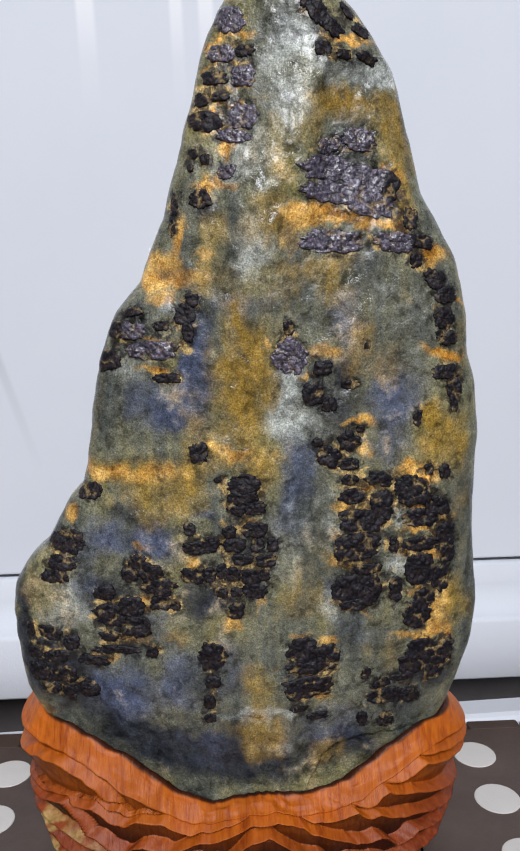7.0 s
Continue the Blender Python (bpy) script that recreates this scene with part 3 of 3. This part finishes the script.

---+---

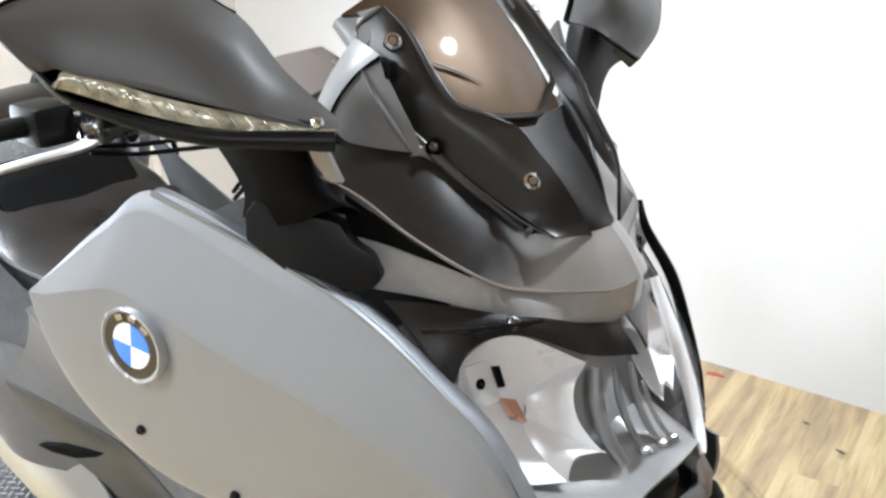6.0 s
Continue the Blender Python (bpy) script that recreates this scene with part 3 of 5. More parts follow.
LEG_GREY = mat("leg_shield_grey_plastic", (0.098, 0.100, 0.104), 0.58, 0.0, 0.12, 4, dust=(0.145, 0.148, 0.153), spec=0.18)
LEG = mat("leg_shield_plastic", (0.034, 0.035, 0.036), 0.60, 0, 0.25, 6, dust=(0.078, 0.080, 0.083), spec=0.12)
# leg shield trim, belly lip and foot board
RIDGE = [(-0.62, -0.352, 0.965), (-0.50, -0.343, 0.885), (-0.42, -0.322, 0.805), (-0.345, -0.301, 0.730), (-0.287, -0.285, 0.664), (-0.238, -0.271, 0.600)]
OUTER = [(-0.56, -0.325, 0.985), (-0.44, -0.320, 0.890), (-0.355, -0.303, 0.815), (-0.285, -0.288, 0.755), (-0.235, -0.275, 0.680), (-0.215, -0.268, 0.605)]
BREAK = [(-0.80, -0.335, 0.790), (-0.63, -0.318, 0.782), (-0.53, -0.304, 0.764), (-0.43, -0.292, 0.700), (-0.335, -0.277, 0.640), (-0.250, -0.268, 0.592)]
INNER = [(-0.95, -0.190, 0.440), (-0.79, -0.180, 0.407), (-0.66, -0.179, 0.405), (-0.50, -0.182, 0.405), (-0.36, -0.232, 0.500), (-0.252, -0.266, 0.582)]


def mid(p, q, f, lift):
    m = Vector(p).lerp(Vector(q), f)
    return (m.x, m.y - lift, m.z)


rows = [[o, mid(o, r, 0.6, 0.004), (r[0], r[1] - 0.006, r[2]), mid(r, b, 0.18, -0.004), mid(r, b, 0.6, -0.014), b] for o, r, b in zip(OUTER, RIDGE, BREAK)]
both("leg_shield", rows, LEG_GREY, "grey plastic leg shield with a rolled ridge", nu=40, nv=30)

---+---

• [What you have to do]:
Copy down every line of the material above that includes the string "scene".

• [Task response]:
Continue the Blender Python (bpy) script that recreates this scene with part 3 of 3. This part finishes the script.
Continue the Blender Python (bpy) script that recreates this scene with part 3 of 5. More parts follow.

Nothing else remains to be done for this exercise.